INFOENERGI.ID – Jakarta: Negara-negara di kawasan ASEAN didorong untuk mengadopsi sistem desentralisasi energi dan energi terbarukan berbasis lokal, seperti tenaga surya, hidro mini, dan bioenergi. Langkah ini bertujuan untuk memperkuat ketahanan, keterjangkauan, dan keberlanjutan energi di kawasan tersebut. Menurut catatan Institute for Essential Services Reform (IESR), meskipun rasio elektrifikasi di ASEAN telah melebihi 90%, masih banyak masyarakat yang belum mendapatkan akses listrik yang andal dan berkualitas untuk mendukung produktivitas dan pertumbuhan ekonomi mereka.
Hal ini menjadi topik utama dalam Dialog Regional: Mempromosikan Akses Energi Terdesentralisasi di Asia Tenggara yang berlangsung pada 22-23 April 2025 di Jakarta. Direktur Eksekutif IESR, Fabby Tumiwa, menekankan bahwa desentralisasi energi terbarukan adalah strategi penting untuk mencapai trilema energi dan meningkatkan partisipasi masyarakat. Namun, penerapan sistem ini di ASEAN masih menghadapi berbagai tantangan, seperti keterbatasan infrastruktur teknis, kesulitan akses pembiayaan yang terjangkau, dan kurangnya sumber daya manusia yang terampil.
IESR merangkum enam rekomendasi utama untuk mempercepat pengembangan energi terdesentralisasi di ASEAN. Pertama, pentingnya integrasi desentralisasi energi dalam APAEC 2026–2030 sebagai strategi mitigasi ketergantungan terhadap infrastruktur jaringan listrik terpusat. Kedua, diversifikasi skema pembiayaan dengan mengembangkan mekanisme pembiayaan campuran, memanfaatkan pembiayaan berbasis hasil, memperluas akses terhadap sukuk hijau dan pembiayaan iklim, serta mempromosikan kemitraan publik-swasta.
Ketiga, penerapan model yang inklusif dan partisipatif yang berpusat pada komunitas, serta pelembagaan peran pemerintah lokal dan masyarakat. Keempat, penguatan kerangka kebijakan dan regulasi melalui harmonisasi regulasi energi terdesentralisasi, penetapan target dan roadmap nasional jangka panjang, integrasi dengan sistem jaringan, serta memberikan insentif dan mitigasi risiko.

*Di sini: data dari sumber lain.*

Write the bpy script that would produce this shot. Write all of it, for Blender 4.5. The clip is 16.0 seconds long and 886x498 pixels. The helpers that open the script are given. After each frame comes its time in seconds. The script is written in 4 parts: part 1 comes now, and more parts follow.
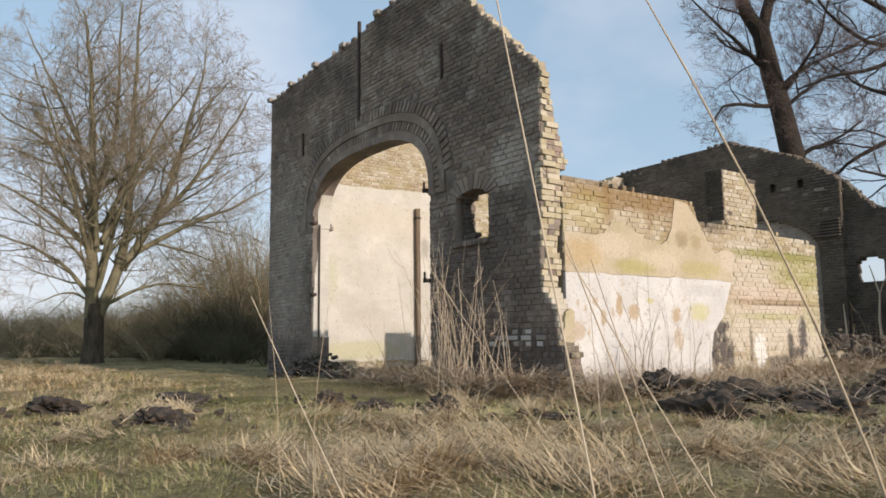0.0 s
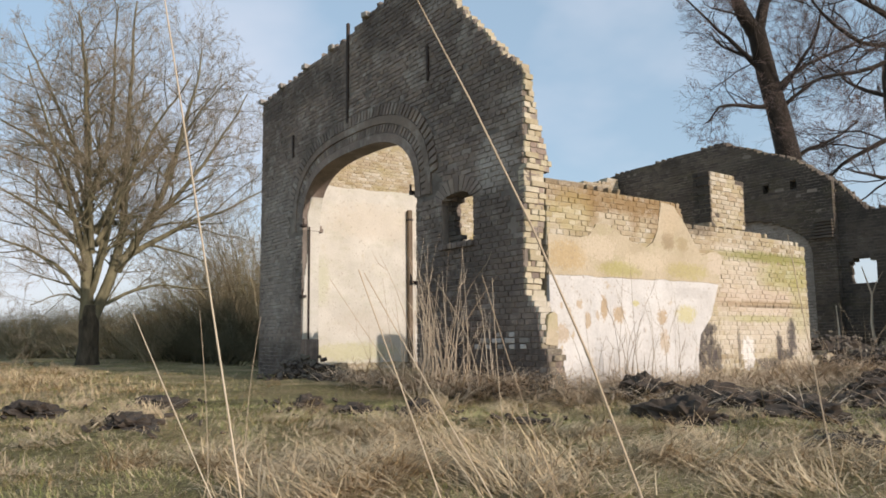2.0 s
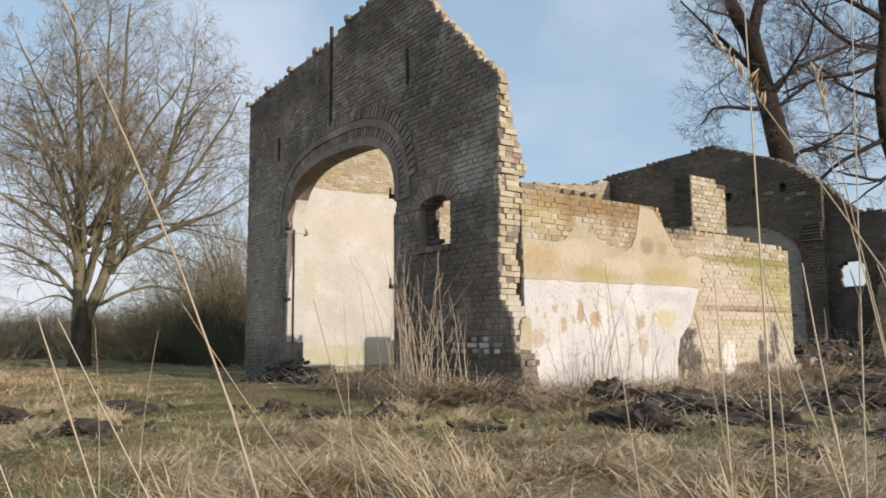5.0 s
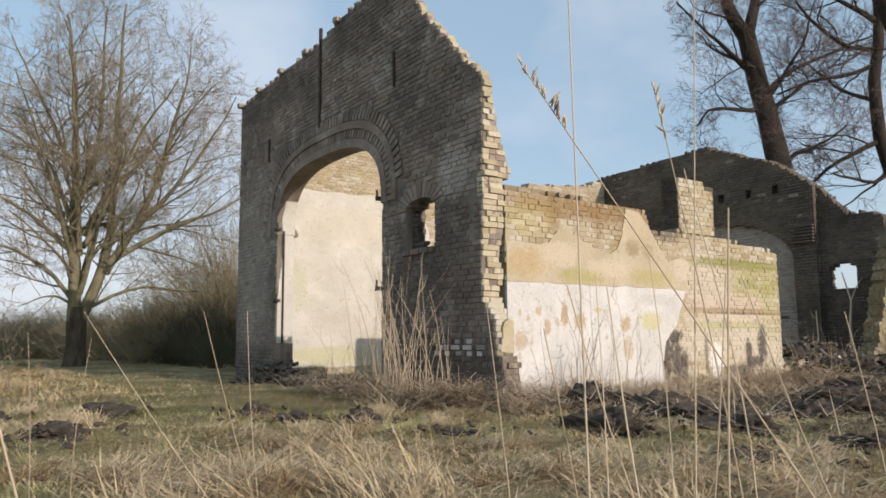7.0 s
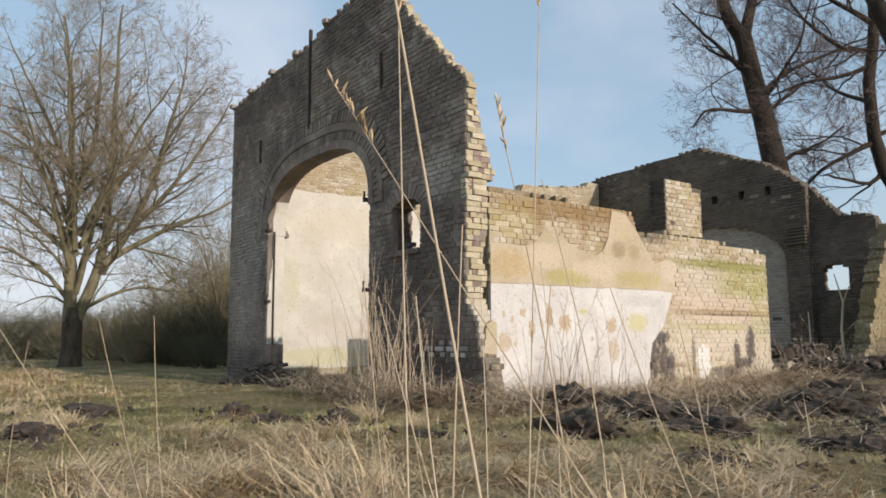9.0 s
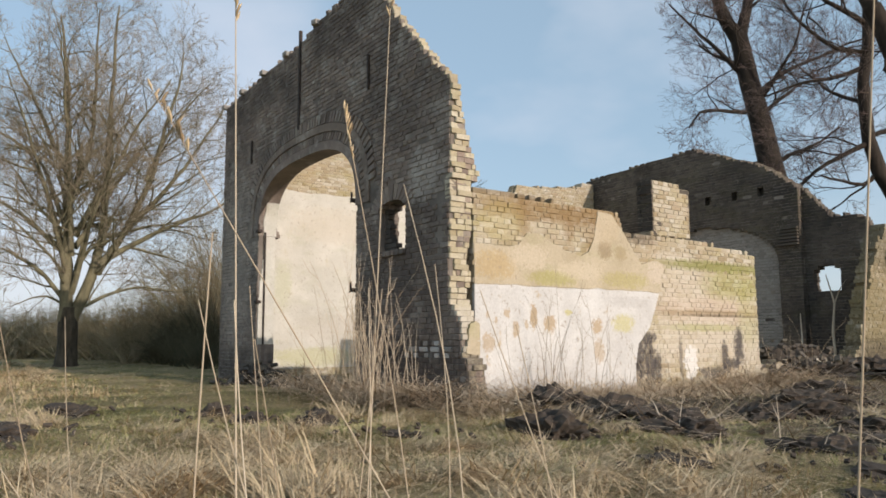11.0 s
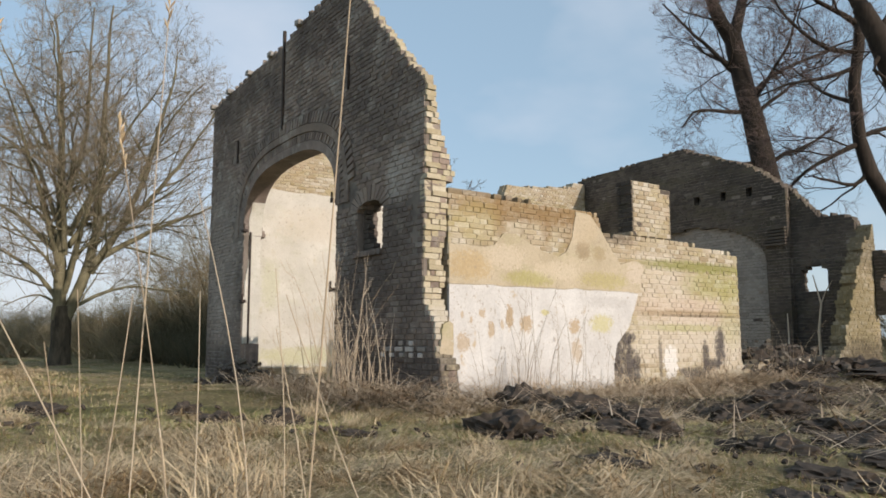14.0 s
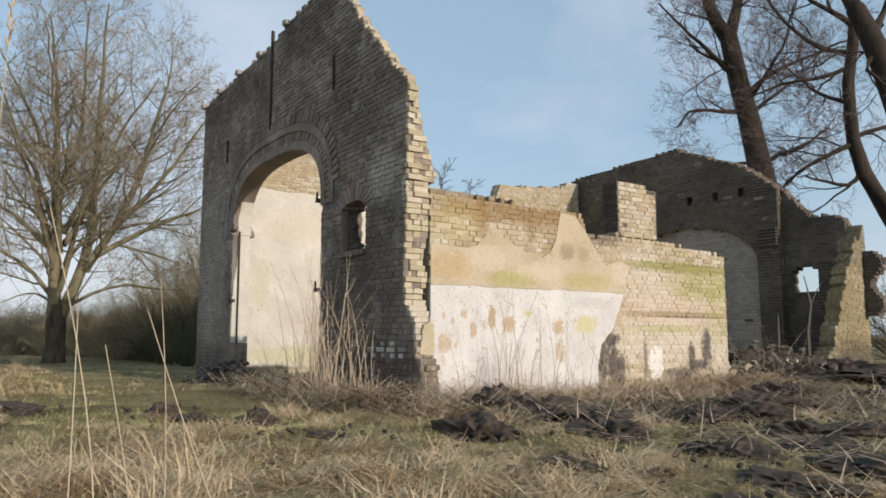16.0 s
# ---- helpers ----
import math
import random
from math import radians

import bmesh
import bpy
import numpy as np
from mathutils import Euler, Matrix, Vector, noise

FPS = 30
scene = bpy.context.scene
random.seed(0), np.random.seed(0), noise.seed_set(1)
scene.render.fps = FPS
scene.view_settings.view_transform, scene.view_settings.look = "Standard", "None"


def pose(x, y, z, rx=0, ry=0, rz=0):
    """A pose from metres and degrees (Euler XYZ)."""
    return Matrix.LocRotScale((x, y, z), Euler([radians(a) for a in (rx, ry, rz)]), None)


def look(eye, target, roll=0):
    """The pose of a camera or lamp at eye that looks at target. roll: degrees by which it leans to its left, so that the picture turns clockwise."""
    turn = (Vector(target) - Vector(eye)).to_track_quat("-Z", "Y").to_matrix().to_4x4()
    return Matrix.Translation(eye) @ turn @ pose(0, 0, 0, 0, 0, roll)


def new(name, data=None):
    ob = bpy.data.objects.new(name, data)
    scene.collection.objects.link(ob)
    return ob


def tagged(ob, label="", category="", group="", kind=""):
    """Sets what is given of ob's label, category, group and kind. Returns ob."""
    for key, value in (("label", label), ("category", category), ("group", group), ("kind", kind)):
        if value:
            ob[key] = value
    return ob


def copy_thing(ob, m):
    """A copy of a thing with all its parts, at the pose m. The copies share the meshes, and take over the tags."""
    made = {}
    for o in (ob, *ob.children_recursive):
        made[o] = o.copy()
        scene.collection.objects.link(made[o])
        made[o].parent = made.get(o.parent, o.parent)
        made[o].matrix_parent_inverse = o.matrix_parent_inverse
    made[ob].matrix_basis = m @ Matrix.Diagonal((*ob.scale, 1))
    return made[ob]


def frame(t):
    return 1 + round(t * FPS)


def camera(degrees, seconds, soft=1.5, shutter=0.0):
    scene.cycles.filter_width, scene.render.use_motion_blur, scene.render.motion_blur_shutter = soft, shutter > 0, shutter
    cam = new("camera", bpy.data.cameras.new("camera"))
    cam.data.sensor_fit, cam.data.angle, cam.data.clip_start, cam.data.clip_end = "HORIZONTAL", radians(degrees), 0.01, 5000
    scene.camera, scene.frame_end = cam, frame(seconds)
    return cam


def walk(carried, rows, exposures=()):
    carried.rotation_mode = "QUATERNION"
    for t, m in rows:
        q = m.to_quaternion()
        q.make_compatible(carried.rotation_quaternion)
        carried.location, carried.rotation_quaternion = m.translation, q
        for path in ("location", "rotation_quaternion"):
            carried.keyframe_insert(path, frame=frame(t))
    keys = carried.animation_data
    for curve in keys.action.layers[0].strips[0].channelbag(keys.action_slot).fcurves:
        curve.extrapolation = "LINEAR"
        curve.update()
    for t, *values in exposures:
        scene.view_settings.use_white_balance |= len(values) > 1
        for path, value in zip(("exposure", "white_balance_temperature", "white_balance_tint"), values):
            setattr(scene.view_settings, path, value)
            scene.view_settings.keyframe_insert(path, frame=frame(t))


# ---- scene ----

Kelima, pembangunan kapasitas dan transfer pengetahuan melalui peluncuran program pelatihan dan sertifikasi regional, pembentukan pusat pengetahuan energi terdesentralisasi, serta dukungan untuk riset dan inovasi antarnegara. Keenam, memperkuat kolaborasi dan pengawasan berkelanjutan melalui pembangunan platform dialog regional yang terinstitusionalisasi serta kerangka pemantauan. Evaluasi berkala juga diperlukan untuk memastikan akuntabilitas dan kemajuan yang terukur.

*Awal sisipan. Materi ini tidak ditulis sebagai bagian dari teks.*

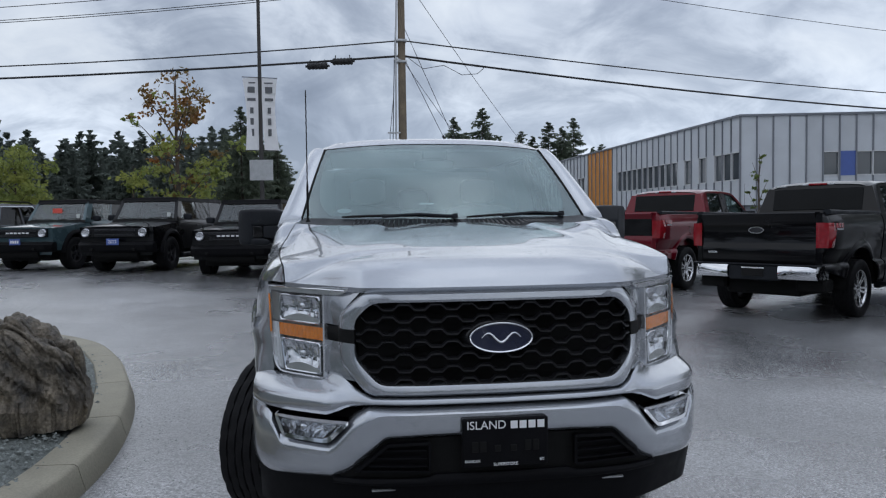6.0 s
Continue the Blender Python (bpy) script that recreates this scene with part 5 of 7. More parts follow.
# wings between grille surround and lamps, split by a black bar
for z0, z1, m_, x1 in ((1.062, 1.198, SILVER, 0.664), (0.856, 0.998, SILVER, 0.664), (1.000, 1.056, SEAL, 0.666)):
    rows = []
    for k in range(7):
        t = k / 6
        z = z0 + (z1 - z0) * t
        edge_in = interp(z, [0.80, 0.922, 1.112, 1.206], [0.506, 0.604, 0.604, 0.518])
        off = 0.012 * math.sin(math.pi * t) - (0.016 if m_ is SEAL else 0.012)
        rows.append([face(edge_in + (x1 - edge_in) * j / 6, z, off - 0.02 * (j / 6)) for j in range(7)])
    s = Shape().grid(rows)
    both("nose_fillet", s, m_, truck, smooth=50)

# the black bar runs on over the surround into the grille
band_rows = []
for t, off in ((-0.04, -0.045), (0.0, -0.009), (0.08, 0.009), (0.3, 0.015), (0.75, 0.013), (0.95, 0.004), (1.0, -0.008)):
    band_rows.append([face(0.545 + 0.067 * t, z, off) for z in (1.000, 1.003, 1.028, 1.053, 1.056)])
    band_rows[-1][0], band_rows[-1][-1] = face(0.545 + 0.067 * t, 1.000, off - 0.006), face(0.545 + 0.067 * t, 1.056, off - 0.006)
both("nose_band", Shape().grid(band_rows), SEAL, truck, "black bar across the grille surround", 40)

# fascia under the lamps
def strip(xs, lo, hi, surf, rows=10, prof=None, lip=0.03):
    g = []
    for x in xs:
        z0, z1 = lo(x), hi(x)
        col = []
        for k in range(rows + 1):
            t = k / rows
            z = z0 + (z1 - z0) * t
            px, py, pz = surf(x, z)
            col.append((px, py + (prof(t) if prof else 0), pz))
        col = [(col[0][0], col[0][1] + lip, col[0][2])] + col + [(col[-1][0], col[-1][1] + lip, col[-1][2])]
        g.append(col)
    return Shape().grid(g)


def bump_plan(x):
    return curve(abs(x), [0, 0.30, 0.50, 0.62, 0.74, 0.85, 0.93, 0.98, 1.0], [-0.105, -0.095, -0.062, -0.012, 0.065, 0.155, 0.255, 0.37, 0.50])


def fascia_at(x, z):
    """The fascia swells forward to meet the bumper under each lamp."""
    y = nose(x) - 0.012 - 0.035 * max(0, 0.85 - z) / 0.1
    low = bump_plan(x) + 0.020
    q = min(1.0, max(0.0, (0.846 - z) / 0.065))
    return (x, y + min(0.0, low - y) * ease((abs(x) - 0.50) / 0.14) * ease(q), z)


XS = [-0.975 + 1.95 * k / 100 for k in range(101)]
fascia = strip(XS, lambda x: interp(abs(x), [0, 0.50, 0.58, 0.66, 0.90, 0.975], [0.778, 0.778, 0.765, 0.732, 0.730, 0.735]),
               lambda x: interp(abs(x), [0, 0.49, 0.54, 0.60, 0.645, 0.67, 0.90, 0.975], [0.801, 0.802, 0.824, 0.866, 0.872, 0.846, 0.836, 0.84]),
               fascia_at, 12, lambda t: 0.012 * (2 * t - 1) ** 4)
part("lower_fascia", fascia, SILVER, truck, "silver fascia under the headlights", 40)
XB = [-1.0 + 2.0 * k / 120 for k in range(121)]
BUMP_LO = ([0, 0.27, 0.44, 0.575, 0.63, 0.90, 0.97, 1.0], [0.662, 0.660, 0.650, 0.520, 0.494, 0.462, 0.475, 0.52])
BUMP_HI = ([0, 0.50, 0.555, 0.645, 0.845, 0.89, 0.97, 1.0], [0.768, 0.766, 0.735, 0.622, 0.618, 0.712, 0.728, 0.715])
bump = strip(XB, lambda x: interp(abs(x), *BUMP_LO), lambda x: interp(abs(x), *BUMP_HI), lambda x, z: (x, bump_plan(x) + 0.10 * max(0, 0.62 - z), z), 12,
             lambda t: 0.035 * max(0, (t - 0.80) / 0.20) ** 2 + 0.03 * max(0, (0.25 - t) / 0.25) ** 2, 0.06)
bumper = part("front_bumper", bump, SILVER, truck, "silver front bumper with fog lamps and a black intake", 35)
part("bumper_core", strip([-0.97 + 1.94 * k / 60 for k in range(61)], lambda x: 0.40, lambda x: 0.735, lambda x, z: (x, bump_plan(x) + 0.13, z), 4), UNDER, bumper)
part("intake", strip([-0.62 + 1.24 * k / 40 for k in range(41)], lambda x: interp(abs(x), [0, 0.56, 0.62], [0.505, 0.505, 0.49]), lambda x: interp(abs(x), [0, 0.44, 0.57, 0.62], [0.66, 0.65, 0.53, 0.50]), lambda x, z: (x, bump_plan(x) + 0.035, z), 4), UNDER, bumper, "black lower intake")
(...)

CEO dan Presiden Energy Foundation China, Prof Ji Zou, menegaskan bahwa energi terbarukan yang terdesentralisasi memiliki keunggulan dalam skalabilitas, keberlanjutan, dan aksesibilitas, sehingga mampu menjadi pilar utama bagi masa depan energi ASEAN. Energi terdesentralisasi juga menjadi katalis bagi pertumbuhan ekonomi, membuka peluang untuk mendorong investasi, mempercepat inovasi teknologi, dan menciptakan model bisnis baru. Peluang ini tidak hanya mempercepat transisi energi ASEAN, tetapi juga membangun fondasi bagi kemakmuran ekonomi jangka panjang dan ketahanan energi.
Plt Kepala Biro Komunikasi, Layanan Informasi Publik, dan Kerja Sama, Kementerian Energi dan Sumber Daya Mineral, Chrisnawan Anditya, menyoroti pentingnya kolaborasi lintas negara dalam mendorong desentralisasi energi di kawasan ASEAN. Meskipun kebijakan dan regulasi terkait masih kompleks, pelibatan masyarakat menjadi kunci untuk memastikan keberlanjutan infrastruktur energi terbarukan secara jangka panjang.
Dengan berbagai tantangan dan peluang yang ada, desentralisasi energi terbarukan di ASEAN memerlukan komitmen dan kerjasama dari semua pihak, termasuk pemerintah, sektor swasta, dan masyarakat, untuk mencapai keberlanjutan energi yang lebih baik di masa depan.